Posted to solr-user@lucene.apache.org by Zheng Lin Edwin Yeo <ed...@gmail.com> on 2015/11/02 03:23:44 UTC

Re: Is it possible to use JiebaTokenizer for multilingual documents?

Here's my configuration in schmea.xml for the JiebaTokenizerFactory.


<fieldType name="text_chinese2" class="solr.TextField"
positionIncrementGap="100">
  <analyzer type="index">
<tokenizer class="analyzer.solr5.jieba.JiebaTokenizerFactory"
 segMode="SEARCH"/>
<filter class="solr.CJKWidthFilterFactory"/>
<filter class="solr.CJKBigramFilterFactory"/>
<filter class="solr.StopFilterFactory"
words="org/apache/lucene/analysis/cn/smart/stopwords.txt"/>
<filter class="solr.PorterStemFilterFactory"/>
<filter class="solr.EdgeNGramFilterFactory" minGramSize="1"
maxGramSize="15"/>
  </analyzer>
  <analyzer type="query">
<tokenizer class="analyzer.solr5.jieba.JiebaTokenizerFactory"
 segMode="SEARCH"/>
<filter class="solr.CJKWidthFilterFactory"/>
<filter class="solr.CJKBigramFilterFactory"/>
<filter class="solr.StopFilterFactory"
words="org/apache/lucene/analysis/cn/smart/stopwords.txt"/>
<filter class="solr.PorterStemFilterFactory"/>
          </analyzer>
  </fieldType>


<field name="content" type="text_chinese2" indexed="true" stored="true"
omitNorms="true" termVectors="true"/>


Could there be any problems that might be causing the English characters
issue?

Regards,
Edwin


On 29 October 2015 at 17:51, Zheng Lin Edwin Yeo <ed...@gmail.com>
wrote:

> I would like to check, is it possible to use JiebaTokenizerFactory to
> index Multilingual documents in Solr?
>
> I found that JiebaTokenizerFactory works better for Chinese characters as
> compared to HMMChineseTokenizerFactory.
>
> However, for English characters, the JiebaTokenizerFactory is cutting the
> words at the wrong place.
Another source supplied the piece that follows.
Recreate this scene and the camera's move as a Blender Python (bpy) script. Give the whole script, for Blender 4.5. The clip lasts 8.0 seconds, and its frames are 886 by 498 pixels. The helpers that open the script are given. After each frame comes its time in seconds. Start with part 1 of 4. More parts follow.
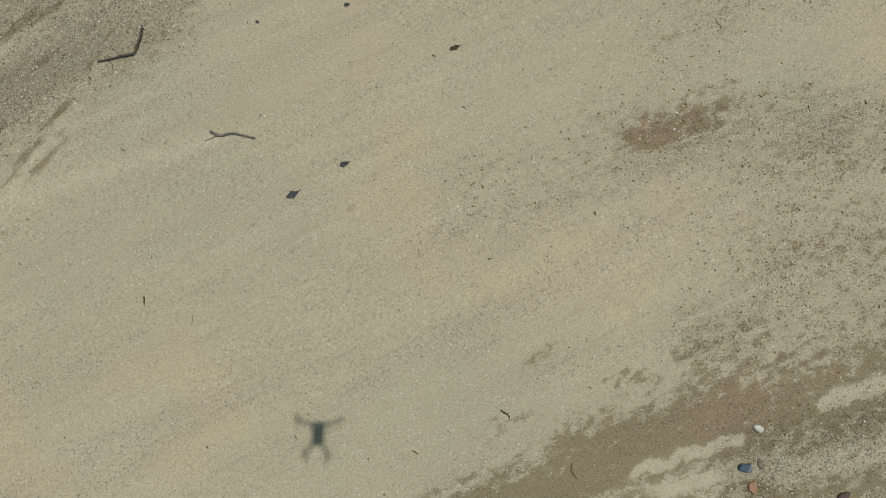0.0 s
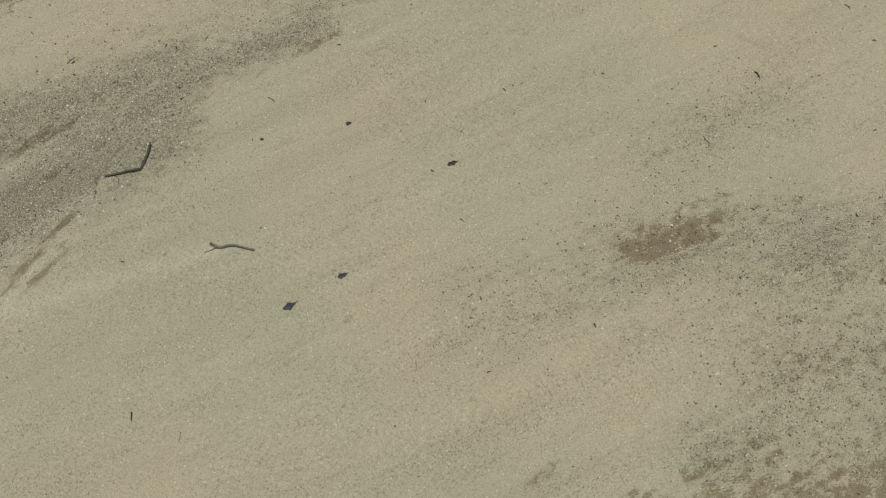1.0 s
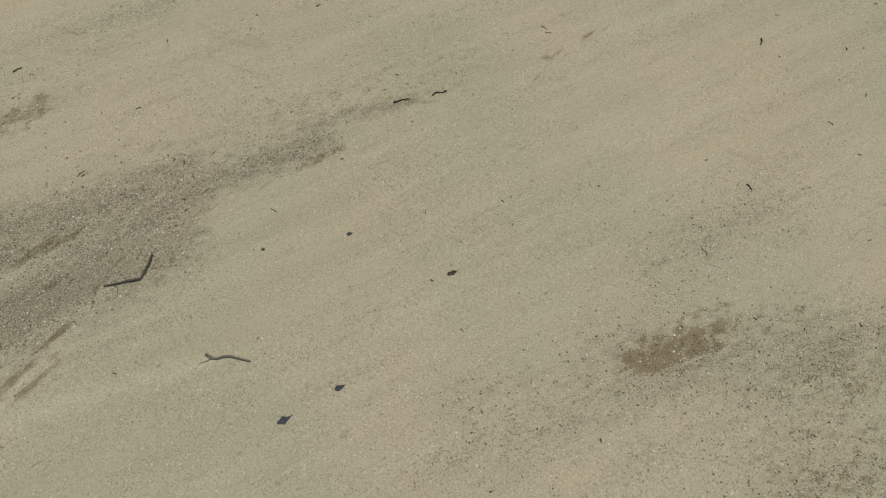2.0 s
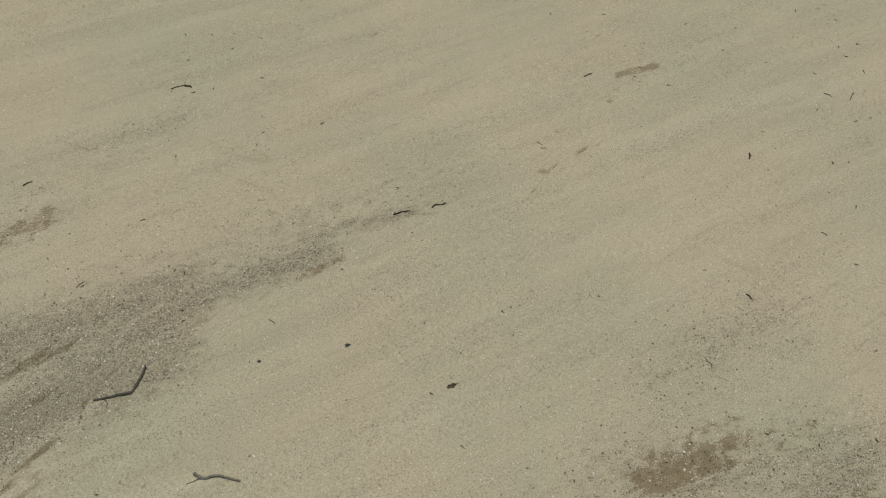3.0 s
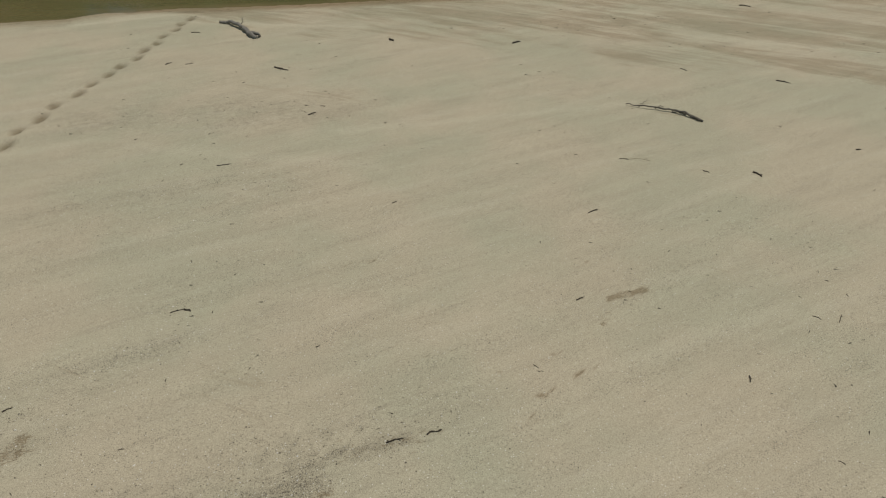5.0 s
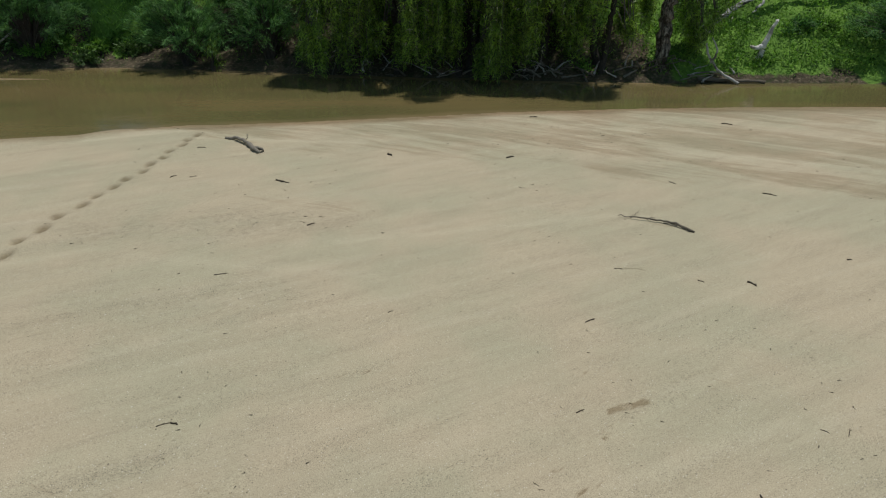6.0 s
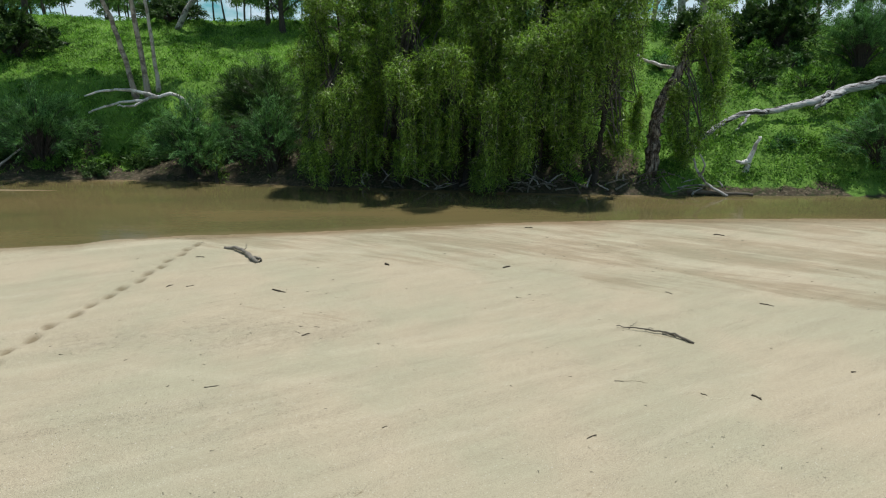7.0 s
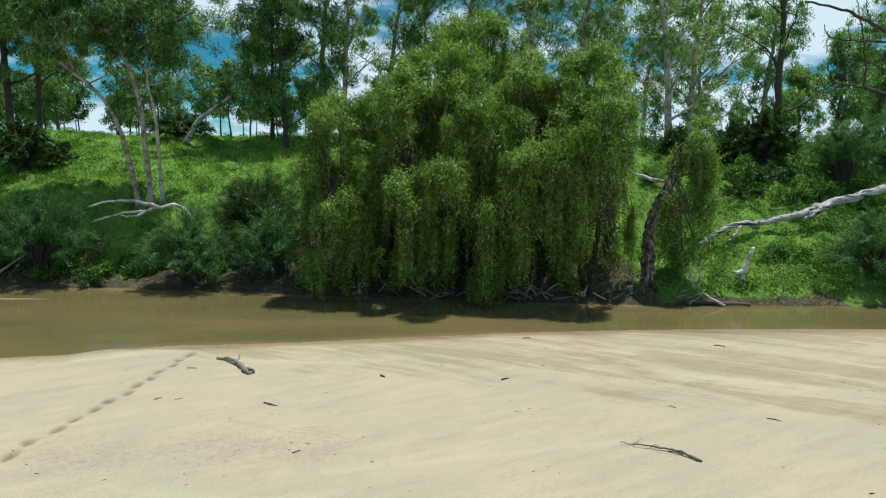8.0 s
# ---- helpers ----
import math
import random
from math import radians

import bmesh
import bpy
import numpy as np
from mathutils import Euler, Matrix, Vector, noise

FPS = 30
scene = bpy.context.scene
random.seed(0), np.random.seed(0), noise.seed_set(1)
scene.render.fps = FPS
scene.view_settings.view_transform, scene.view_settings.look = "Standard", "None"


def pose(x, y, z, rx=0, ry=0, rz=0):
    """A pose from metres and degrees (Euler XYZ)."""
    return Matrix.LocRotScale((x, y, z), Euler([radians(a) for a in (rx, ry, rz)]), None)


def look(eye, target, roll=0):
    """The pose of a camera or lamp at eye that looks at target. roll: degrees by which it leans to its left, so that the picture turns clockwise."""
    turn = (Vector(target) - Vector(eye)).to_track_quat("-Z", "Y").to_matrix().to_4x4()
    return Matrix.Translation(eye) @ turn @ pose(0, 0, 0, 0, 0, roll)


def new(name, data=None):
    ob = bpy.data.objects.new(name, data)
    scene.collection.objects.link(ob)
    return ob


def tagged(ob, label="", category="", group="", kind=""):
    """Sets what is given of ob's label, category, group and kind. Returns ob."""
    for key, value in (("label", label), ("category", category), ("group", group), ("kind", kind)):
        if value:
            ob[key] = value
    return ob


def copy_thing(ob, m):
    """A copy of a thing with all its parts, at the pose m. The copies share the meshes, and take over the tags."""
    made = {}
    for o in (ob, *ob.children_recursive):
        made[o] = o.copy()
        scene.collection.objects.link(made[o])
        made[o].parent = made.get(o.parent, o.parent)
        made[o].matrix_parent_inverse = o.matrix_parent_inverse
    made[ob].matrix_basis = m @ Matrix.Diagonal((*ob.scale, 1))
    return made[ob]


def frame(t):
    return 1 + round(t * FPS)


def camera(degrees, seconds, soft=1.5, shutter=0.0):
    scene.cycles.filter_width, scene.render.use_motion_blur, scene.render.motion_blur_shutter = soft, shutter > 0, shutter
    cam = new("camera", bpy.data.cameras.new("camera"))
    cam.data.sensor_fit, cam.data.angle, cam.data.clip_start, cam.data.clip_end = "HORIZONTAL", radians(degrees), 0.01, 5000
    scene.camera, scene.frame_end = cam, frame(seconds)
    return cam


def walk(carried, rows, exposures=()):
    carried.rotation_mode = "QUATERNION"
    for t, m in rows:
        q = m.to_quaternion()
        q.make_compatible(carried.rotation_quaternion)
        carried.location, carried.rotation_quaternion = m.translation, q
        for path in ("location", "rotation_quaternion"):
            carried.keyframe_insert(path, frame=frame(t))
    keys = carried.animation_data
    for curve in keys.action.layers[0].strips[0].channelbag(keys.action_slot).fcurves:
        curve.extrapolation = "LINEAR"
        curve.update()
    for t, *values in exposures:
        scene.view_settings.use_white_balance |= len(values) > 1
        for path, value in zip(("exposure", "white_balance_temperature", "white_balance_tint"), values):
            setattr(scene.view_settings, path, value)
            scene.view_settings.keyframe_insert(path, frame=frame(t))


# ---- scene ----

# ---------------------------------------------------------------- camera
cam = camera(69.13, 8.0, soft=1.15)
ROWS = [
    (0.0, 0.0198, 0.0180, 5.4983, 0.122, -84.068, 0.211),
    (0.5, 0.0289, 0.0471, 5.4828, 0.124, -79.372, 0.207),
    (1.0, 0.0332, 0.0744, 5.4703, 0.123, -74.683, 0.194),
    (1.5, 0.0344, 0.0991, 5.4605, 0.126, -70.017, 0.190),
    (3.0, 0.0272, 0.1760, 5.4497, 0.001, -55.915, 0.202),
    (3.5, 0.0325, 0.2041, 5.4503, -0.094, -51.193, 0.242),
    (4.0, 0.0320, 0.2356, 5.4512, -0.156, -46.419, 0.259),
    (4.5, 0.0323, 0.2623, 5.4528, -0.248, -41.630, 0.287),
    (6.0, 0.0443, 0.3006, 5.4515, -0.614, -27.152, 0.524),
    (6.5, 0.0516, 0.3290, 5.4638, -0.720, -22.376, 0.608),
    (7.0, 0.0546, 0.3663, 5.4811, -0.778, -17.586, 0.672),
    (7.5, 0.0557, 0.4100, 5.5010, -0.834, -12.802, 0.732),
    (8.0, 0.0572, 0.4566, 5.5226, -0.912, -7.998, 0.806),
]
EXPOSURES = [(0.0, -0.84, 6500, 8.2), (1.5, -0.9, 6500, 9), (3.0, -0.91, 6500, 10.8), (4.5, -0.93, 6490, 11.6), (6.0, -0.75, 6340, 12.2), (6.5, -0.51, 6240, 12.2), (7.0, -0.29, 6200, 11.5), (7.5, -0.15, 6180, 10.5),
             (8.0, -0.07, 6180, 9)]
walk(cam, [(t, pose(x, y, z, 0, 0, yaw) @ pose(0, 0, 0, 90 + pitch) @ pose(0, 0, 0, 0, 0, roll))
           for t, x, y, z, yaw, pitch, roll in ROWS], EXPOSURES)

# ---------------------------------------------------------------- light
TO_SUN = Vector((0.1821, 0.1735, 0.9679)).normalized()
sun_data = bpy.data.lights.new("sun", "SUN")
sun_data.energy, sun_data.angle, sun_data.color = 5.0, radians(0.53), (1.0, 0.95, 0.87)
sun = new("sun", sun_data)
sun.matrix_world = look(TO_SUN * 60, (0, 0, 0))

world = bpy.data.worlds.new("sky")
scene.world = world
world.use_nodes = True
wt = world.node_tree
wt.nodes.clear()


def node(tree, kind, **values):
    """A node, with inputs set by name (spaces as _) or by number (i0, i1)."""
    n = tree.nodes.new(kind)
    for key, value in values.items():
        if key[0] == "i" and key[1:].isdigit():
            n.inputs[int(key[1:])].default_value = value
        else:
            n.inputs[key.replace("_", " ")].default_value = value
    return n


def build_sky():
    link = wt.links.new
    sky = wt.nodes.new("ShaderNodeTexSky")
    sky.sky_type, sky.sun_disc = "NISHITA", False
    sky.sun_elevation, sky.sun_rotation = math.asin(TO_SUN.z), math.atan2(TO_SUN.x, TO_SUN.y)
    sky.ozone_density, sky.dust_density, sky.air_density = 6.0, 0.0, 0.8
    coord = wt.nodes.new("ShaderNodeTexCoord")
    stretch = wt.nodes.new("ShaderNodeMapping")
    stretch.inputs["Scale"].default_value = (1.0, 1.0, 2.6)
    link(coord.outputs["Generated"], stretch.inputs["Vector"])
    puffs = node(wt, "ShaderNodeTexNoise", Scale=3.6, Detail=7.0, Roughness=0.56)
    link(stretch.outputs[0], puffs.inputs["Vector"])
    ramp = wt.nodes.new("ShaderNodeValToRGB")
    ramp.color_ramp.elements[0].position, ramp.color_ramp.elements[1].position = 0.475, 0.56
    link(puffs.outputs[0], ramp.inputs[0])
    cloud = wt.nodes.new("ShaderNodeRGB")
    cloud.outputs[0].default_value = (9.0, 11.0, 11.8, 1)
    mix = wt.nodes.new("ShaderNodeMixRGB")
    link(ramp.outputs[0], mix.inputs[0])
    clear = wt.nodes.new("ShaderNodeMixRGB")
    clear.blend_type = "MULTIPLY"
    clear.inputs[0].default_value = 1.0
    clear.inputs[2].default_value = (0.26, 0.92, 0.84, 1)
    link(sky.outputs[0], clear.inputs[1])
    link(clear.outputs[0], mix.inputs[1])
    link(cloud.outputs[0], mix.inputs[2])
    back = node(wt, "ShaderNodeBackground", Strength=0.08)
    link(mix.outputs[0], back.inputs[0])
    out = wt.nodes.new("ShaderNodeOutputWorld")
    link(back.outputs[0], out.inputs[0])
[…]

For example, it will cut the word "water" as
> follows:
> *w|at|er*
>
> It means that Solr will search for 3 separate words of "w", "at" and "er"
> instead of the entire word "water".
>
> Is there anyway to solve this problem, besides using a separate field for
> English and Chinese characters?
>
> Regards,
> Edwin
>